### Information shown

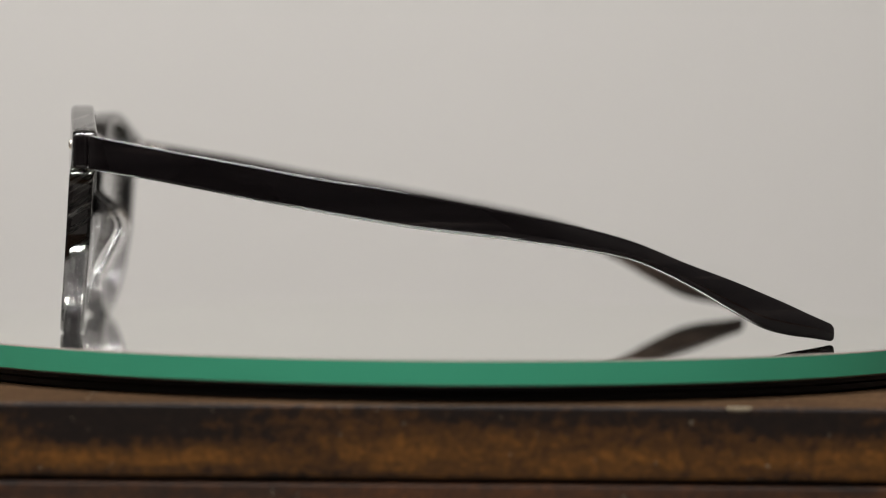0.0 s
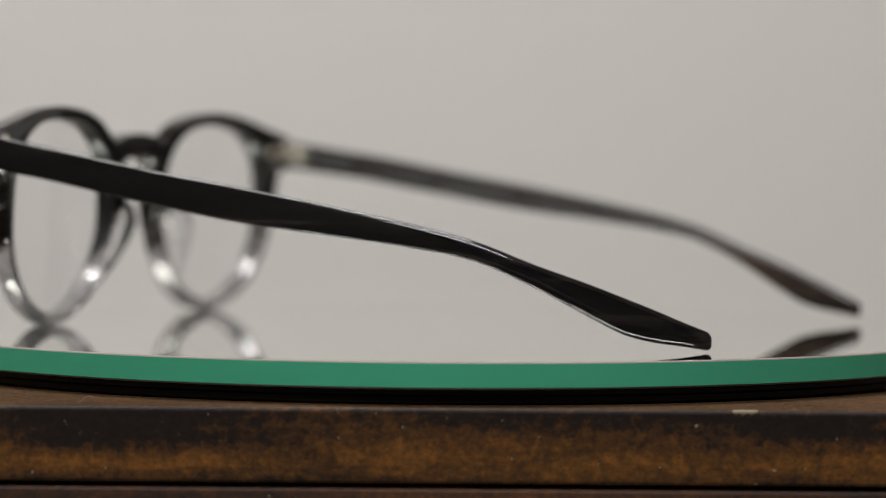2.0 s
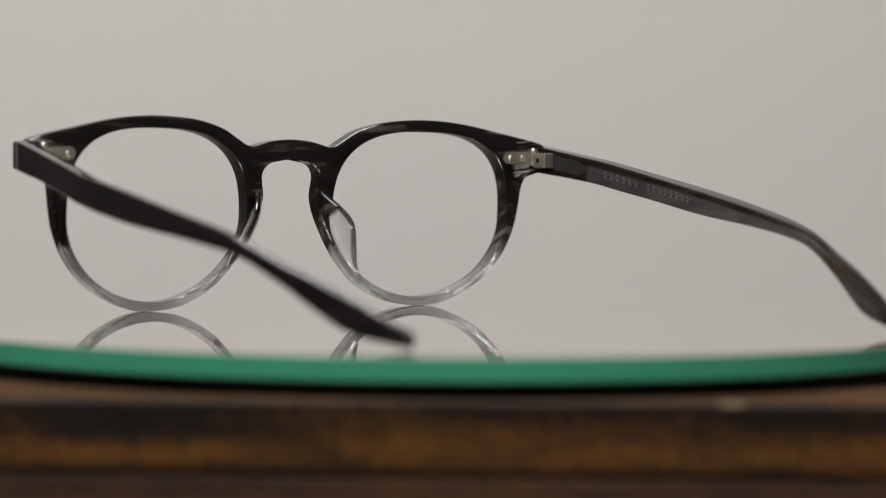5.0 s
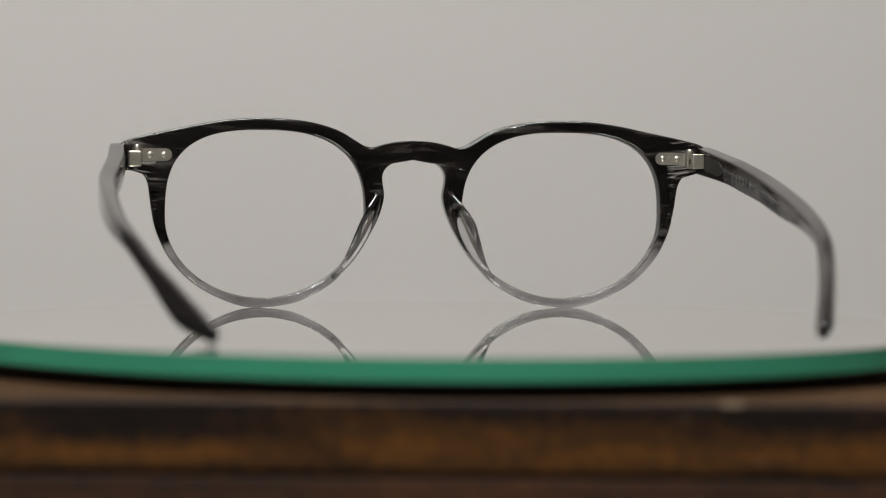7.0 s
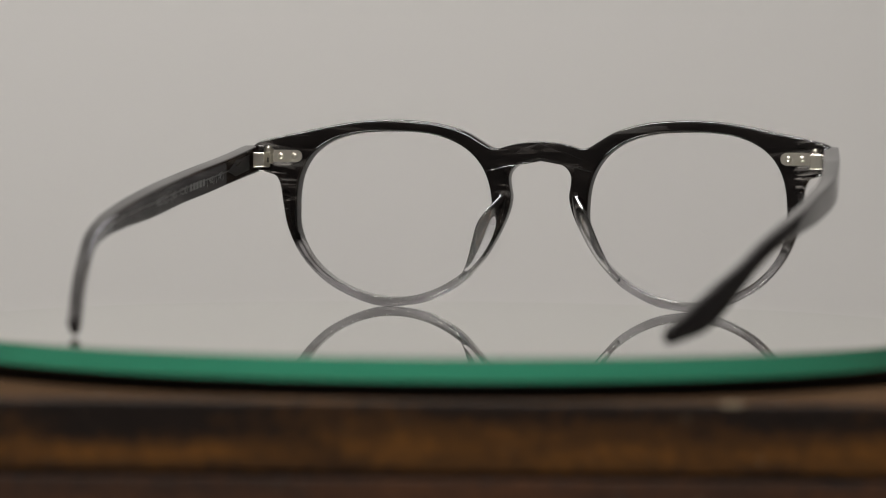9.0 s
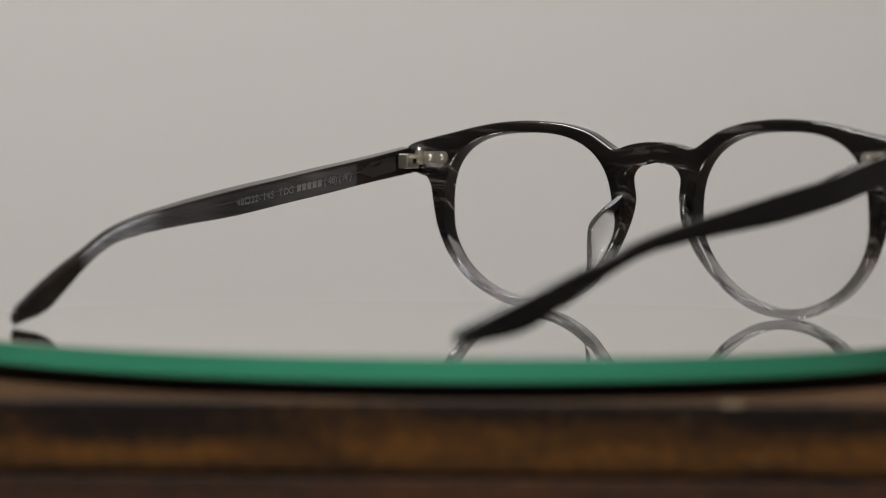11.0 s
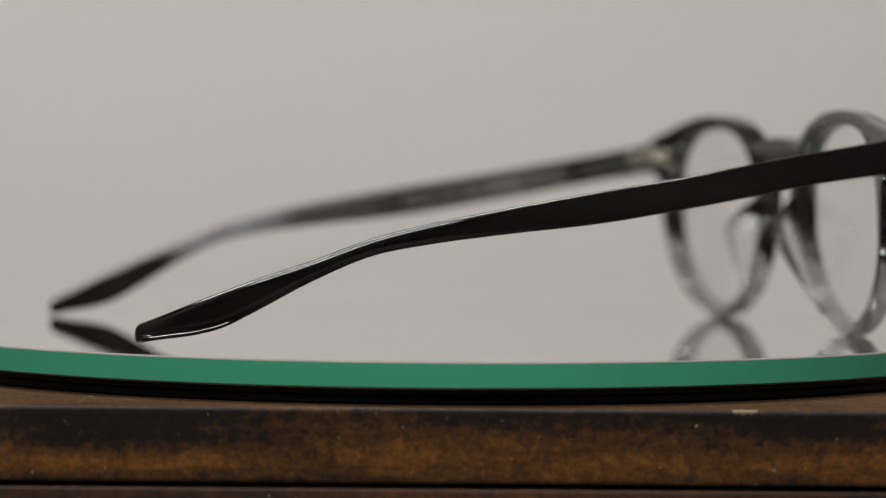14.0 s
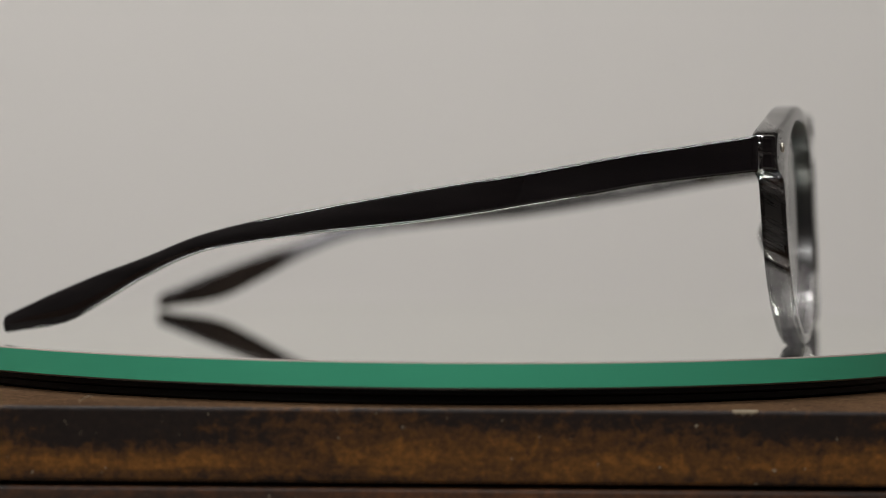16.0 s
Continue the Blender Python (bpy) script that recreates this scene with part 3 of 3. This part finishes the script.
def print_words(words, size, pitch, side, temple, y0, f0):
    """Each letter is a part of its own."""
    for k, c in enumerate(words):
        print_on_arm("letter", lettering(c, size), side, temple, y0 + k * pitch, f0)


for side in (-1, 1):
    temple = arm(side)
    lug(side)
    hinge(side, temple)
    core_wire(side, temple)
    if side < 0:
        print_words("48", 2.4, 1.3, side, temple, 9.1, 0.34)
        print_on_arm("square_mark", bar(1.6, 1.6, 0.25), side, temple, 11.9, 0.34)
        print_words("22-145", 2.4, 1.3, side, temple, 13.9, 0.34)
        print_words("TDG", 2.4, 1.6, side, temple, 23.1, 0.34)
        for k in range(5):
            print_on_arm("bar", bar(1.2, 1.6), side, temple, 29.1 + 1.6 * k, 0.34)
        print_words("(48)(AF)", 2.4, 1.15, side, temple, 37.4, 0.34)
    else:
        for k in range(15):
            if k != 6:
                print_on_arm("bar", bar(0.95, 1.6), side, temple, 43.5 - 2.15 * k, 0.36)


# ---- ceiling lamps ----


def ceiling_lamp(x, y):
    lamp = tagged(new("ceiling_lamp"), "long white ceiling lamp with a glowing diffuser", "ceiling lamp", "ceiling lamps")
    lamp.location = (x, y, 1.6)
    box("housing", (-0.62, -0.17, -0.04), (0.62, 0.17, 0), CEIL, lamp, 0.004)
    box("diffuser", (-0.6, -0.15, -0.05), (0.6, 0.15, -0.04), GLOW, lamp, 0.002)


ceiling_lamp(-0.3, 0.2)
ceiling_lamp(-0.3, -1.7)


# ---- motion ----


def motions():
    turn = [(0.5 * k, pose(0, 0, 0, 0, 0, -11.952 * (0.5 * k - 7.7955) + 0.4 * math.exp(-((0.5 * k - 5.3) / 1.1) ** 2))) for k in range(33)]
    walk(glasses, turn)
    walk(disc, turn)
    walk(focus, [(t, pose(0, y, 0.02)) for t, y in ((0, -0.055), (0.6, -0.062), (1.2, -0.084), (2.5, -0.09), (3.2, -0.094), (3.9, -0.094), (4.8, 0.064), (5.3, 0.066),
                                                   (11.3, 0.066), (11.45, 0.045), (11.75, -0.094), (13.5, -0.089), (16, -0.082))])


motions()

######

*Your goal*
How many of the lines above include the string "part"? Answer with the number only.

*Answer to the exercise*
2